**WORK TO COMPLETE**
Review the material line by line. Identify and copy every line that contains the string "target".

**SOURCE EXCERPT**
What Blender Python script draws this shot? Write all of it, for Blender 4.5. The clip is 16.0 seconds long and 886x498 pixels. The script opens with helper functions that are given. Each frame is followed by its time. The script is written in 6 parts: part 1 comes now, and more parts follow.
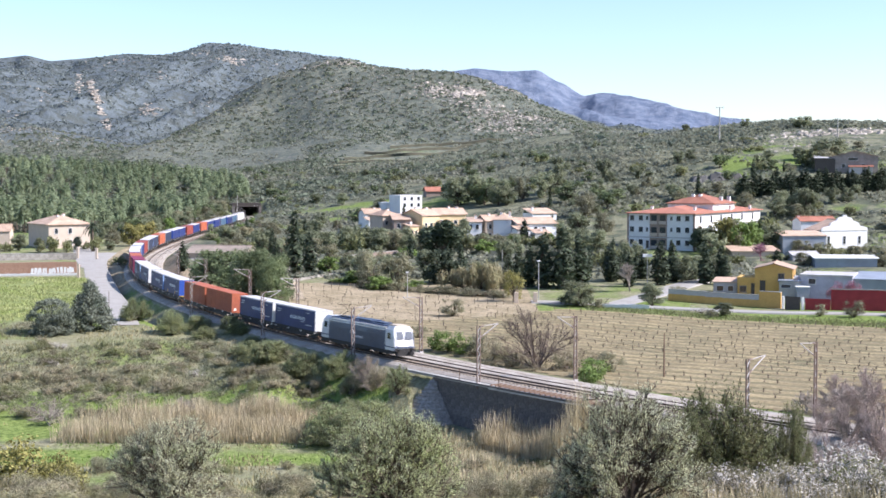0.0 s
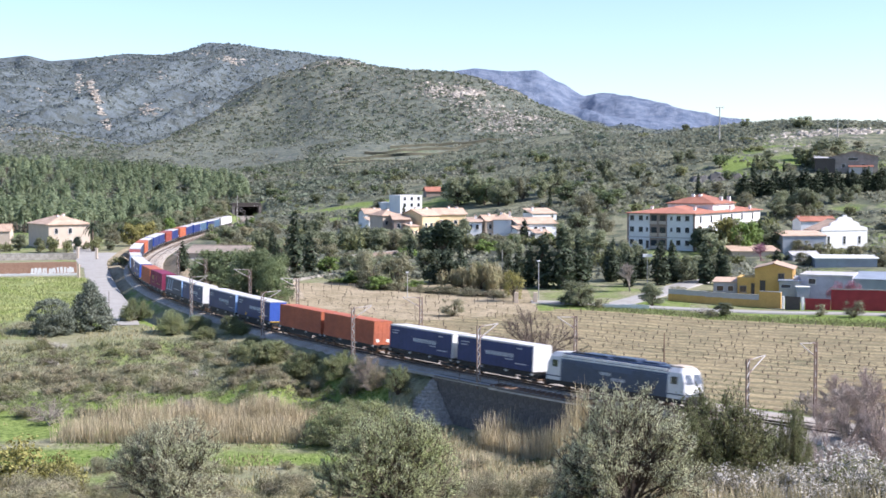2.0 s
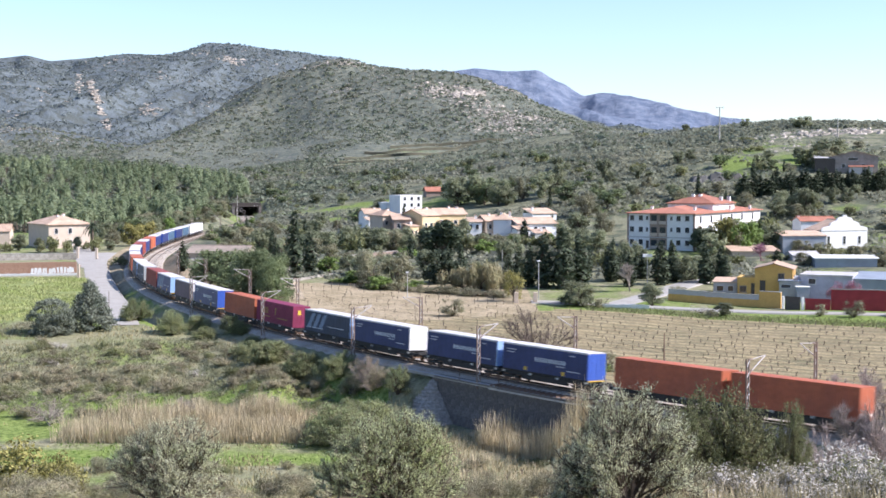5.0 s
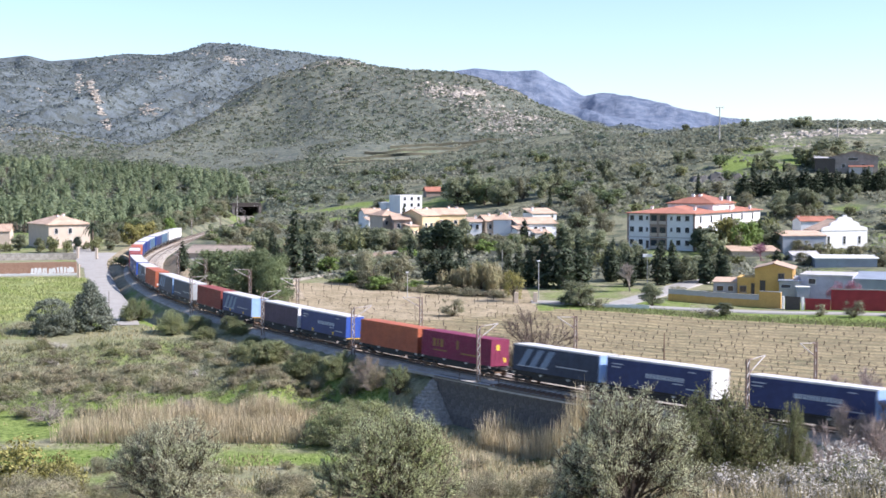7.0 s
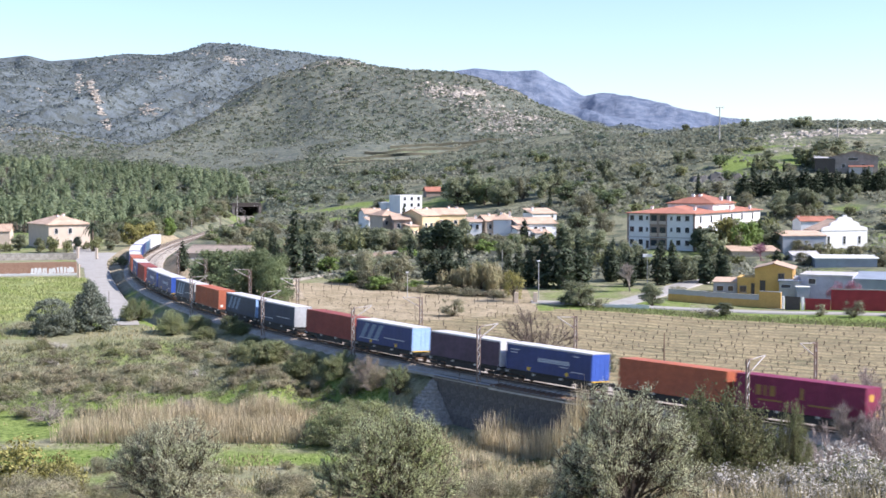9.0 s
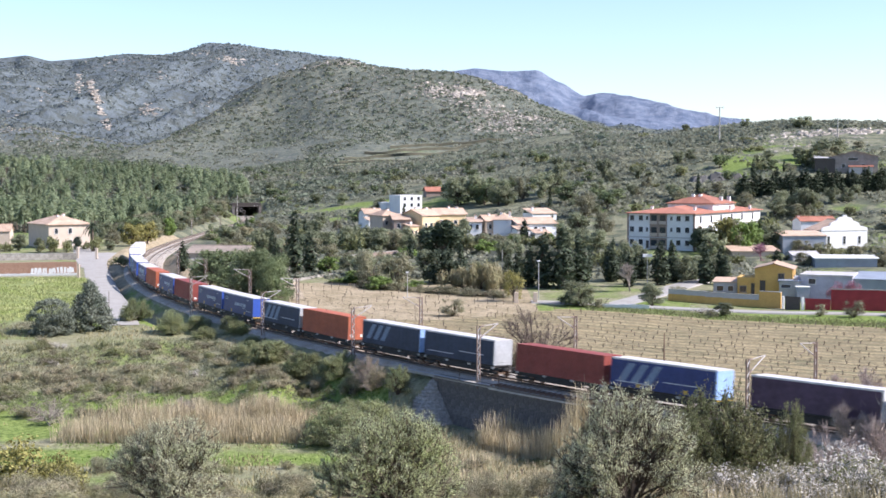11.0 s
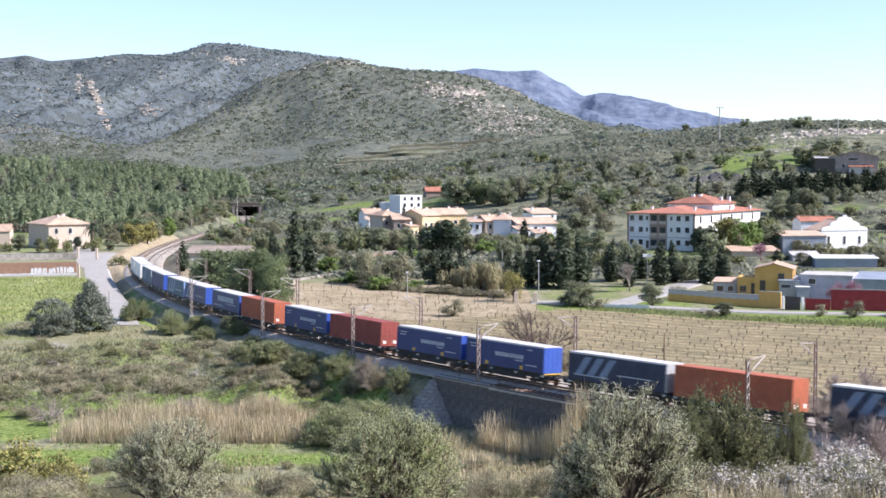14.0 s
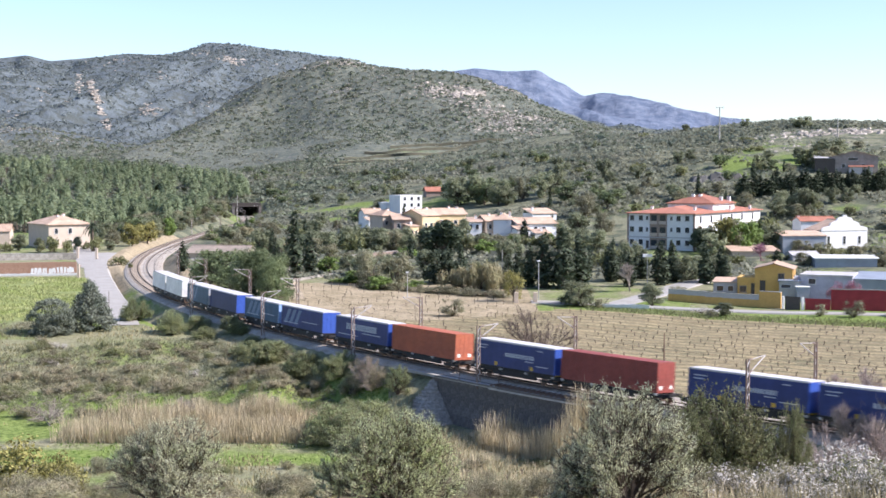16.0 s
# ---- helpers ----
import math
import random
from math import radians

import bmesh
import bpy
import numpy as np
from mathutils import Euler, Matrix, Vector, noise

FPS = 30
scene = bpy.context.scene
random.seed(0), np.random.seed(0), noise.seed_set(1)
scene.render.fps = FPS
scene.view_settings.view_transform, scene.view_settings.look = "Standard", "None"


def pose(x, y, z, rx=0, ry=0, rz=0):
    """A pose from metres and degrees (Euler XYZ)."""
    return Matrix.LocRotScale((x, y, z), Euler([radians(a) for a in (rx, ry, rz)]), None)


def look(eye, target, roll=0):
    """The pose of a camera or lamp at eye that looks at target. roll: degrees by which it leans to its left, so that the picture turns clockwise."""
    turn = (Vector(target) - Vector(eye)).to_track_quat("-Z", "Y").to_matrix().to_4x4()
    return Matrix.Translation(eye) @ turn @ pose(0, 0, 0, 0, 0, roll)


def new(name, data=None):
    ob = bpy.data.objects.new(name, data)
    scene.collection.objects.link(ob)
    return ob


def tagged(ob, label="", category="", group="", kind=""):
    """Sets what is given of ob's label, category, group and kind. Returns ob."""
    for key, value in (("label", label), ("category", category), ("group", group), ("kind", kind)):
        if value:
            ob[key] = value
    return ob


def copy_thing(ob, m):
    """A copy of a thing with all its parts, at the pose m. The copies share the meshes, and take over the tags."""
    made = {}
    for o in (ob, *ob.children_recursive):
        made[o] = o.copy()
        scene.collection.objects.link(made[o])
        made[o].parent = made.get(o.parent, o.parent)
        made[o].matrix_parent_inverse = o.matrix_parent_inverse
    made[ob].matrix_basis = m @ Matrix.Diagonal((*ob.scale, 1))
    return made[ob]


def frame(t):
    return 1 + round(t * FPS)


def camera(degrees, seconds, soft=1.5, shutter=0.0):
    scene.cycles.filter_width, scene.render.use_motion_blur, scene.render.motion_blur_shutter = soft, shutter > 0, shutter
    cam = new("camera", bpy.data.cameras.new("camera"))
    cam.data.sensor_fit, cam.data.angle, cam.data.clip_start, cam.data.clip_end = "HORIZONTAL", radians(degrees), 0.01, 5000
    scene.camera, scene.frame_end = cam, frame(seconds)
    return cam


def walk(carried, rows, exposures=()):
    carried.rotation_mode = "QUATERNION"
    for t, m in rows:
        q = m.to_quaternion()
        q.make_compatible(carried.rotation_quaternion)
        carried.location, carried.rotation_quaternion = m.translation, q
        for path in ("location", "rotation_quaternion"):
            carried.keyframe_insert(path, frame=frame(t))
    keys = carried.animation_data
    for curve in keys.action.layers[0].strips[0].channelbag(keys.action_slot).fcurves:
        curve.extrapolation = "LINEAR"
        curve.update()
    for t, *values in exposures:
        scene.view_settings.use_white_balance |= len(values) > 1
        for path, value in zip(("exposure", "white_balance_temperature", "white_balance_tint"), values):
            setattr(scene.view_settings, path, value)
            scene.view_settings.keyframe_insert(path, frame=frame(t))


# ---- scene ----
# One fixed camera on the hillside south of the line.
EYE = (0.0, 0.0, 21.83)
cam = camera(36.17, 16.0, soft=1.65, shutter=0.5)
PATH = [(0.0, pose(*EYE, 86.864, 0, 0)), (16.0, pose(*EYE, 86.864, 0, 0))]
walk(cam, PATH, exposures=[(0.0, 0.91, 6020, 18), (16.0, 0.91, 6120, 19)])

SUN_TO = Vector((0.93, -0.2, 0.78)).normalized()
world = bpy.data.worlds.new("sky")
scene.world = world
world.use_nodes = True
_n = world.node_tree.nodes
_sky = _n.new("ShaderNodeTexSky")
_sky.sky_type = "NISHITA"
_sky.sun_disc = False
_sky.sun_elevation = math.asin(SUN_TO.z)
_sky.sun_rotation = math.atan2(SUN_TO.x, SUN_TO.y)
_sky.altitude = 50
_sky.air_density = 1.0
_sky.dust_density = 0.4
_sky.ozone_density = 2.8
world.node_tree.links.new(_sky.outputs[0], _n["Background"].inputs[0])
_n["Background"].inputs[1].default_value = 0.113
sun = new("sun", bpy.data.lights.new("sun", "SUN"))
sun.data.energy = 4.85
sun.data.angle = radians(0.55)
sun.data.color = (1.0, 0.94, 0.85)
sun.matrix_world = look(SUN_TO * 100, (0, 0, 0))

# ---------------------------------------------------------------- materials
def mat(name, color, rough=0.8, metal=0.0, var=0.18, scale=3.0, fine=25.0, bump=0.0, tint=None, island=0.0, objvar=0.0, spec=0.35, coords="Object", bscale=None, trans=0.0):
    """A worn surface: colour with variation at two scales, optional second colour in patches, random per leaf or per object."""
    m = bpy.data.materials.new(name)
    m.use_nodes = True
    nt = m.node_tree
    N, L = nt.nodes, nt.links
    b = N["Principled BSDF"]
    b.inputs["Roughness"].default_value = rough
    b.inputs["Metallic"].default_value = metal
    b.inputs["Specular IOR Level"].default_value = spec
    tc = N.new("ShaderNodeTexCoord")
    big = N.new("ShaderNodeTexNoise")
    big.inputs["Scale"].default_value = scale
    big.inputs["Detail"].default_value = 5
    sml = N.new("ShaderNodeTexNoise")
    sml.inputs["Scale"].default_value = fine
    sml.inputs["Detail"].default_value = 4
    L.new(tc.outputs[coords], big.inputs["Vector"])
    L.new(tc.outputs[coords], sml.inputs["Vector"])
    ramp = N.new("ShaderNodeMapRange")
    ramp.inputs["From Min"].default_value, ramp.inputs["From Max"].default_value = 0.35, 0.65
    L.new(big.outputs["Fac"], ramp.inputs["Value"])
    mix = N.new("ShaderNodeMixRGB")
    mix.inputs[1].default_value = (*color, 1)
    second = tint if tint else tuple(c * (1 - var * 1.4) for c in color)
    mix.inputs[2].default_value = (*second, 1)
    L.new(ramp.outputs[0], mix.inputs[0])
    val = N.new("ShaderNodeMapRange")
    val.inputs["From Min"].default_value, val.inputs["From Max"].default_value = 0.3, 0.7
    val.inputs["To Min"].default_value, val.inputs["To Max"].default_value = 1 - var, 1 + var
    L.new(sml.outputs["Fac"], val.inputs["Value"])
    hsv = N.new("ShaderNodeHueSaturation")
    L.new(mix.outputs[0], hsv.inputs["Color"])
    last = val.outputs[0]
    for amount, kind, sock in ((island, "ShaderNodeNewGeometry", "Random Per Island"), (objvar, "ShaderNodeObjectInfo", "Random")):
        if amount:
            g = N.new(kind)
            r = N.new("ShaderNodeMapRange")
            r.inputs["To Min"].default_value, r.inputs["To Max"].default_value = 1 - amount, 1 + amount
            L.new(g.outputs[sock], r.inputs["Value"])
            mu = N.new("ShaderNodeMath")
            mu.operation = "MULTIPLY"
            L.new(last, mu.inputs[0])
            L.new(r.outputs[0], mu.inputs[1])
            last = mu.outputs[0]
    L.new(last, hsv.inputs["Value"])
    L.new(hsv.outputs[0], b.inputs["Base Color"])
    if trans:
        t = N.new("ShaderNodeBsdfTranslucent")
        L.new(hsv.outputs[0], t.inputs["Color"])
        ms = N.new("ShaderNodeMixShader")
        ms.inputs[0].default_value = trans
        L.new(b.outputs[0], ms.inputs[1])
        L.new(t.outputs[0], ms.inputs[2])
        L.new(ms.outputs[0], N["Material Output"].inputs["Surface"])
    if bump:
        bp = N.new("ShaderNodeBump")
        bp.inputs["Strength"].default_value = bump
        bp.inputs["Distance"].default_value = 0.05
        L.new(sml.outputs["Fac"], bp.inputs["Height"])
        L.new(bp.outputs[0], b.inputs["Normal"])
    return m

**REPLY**
def look(eye, target, roll=0):
    """The pose of a camera or lamp at eye that looks at target. roll: degrees by which it leans to its left, so that the picture turns clockwise."""
    turn = (Vector(target) - Vector(eye)).to_track_quat("-Z", "Y").to_matrix().to_4x4()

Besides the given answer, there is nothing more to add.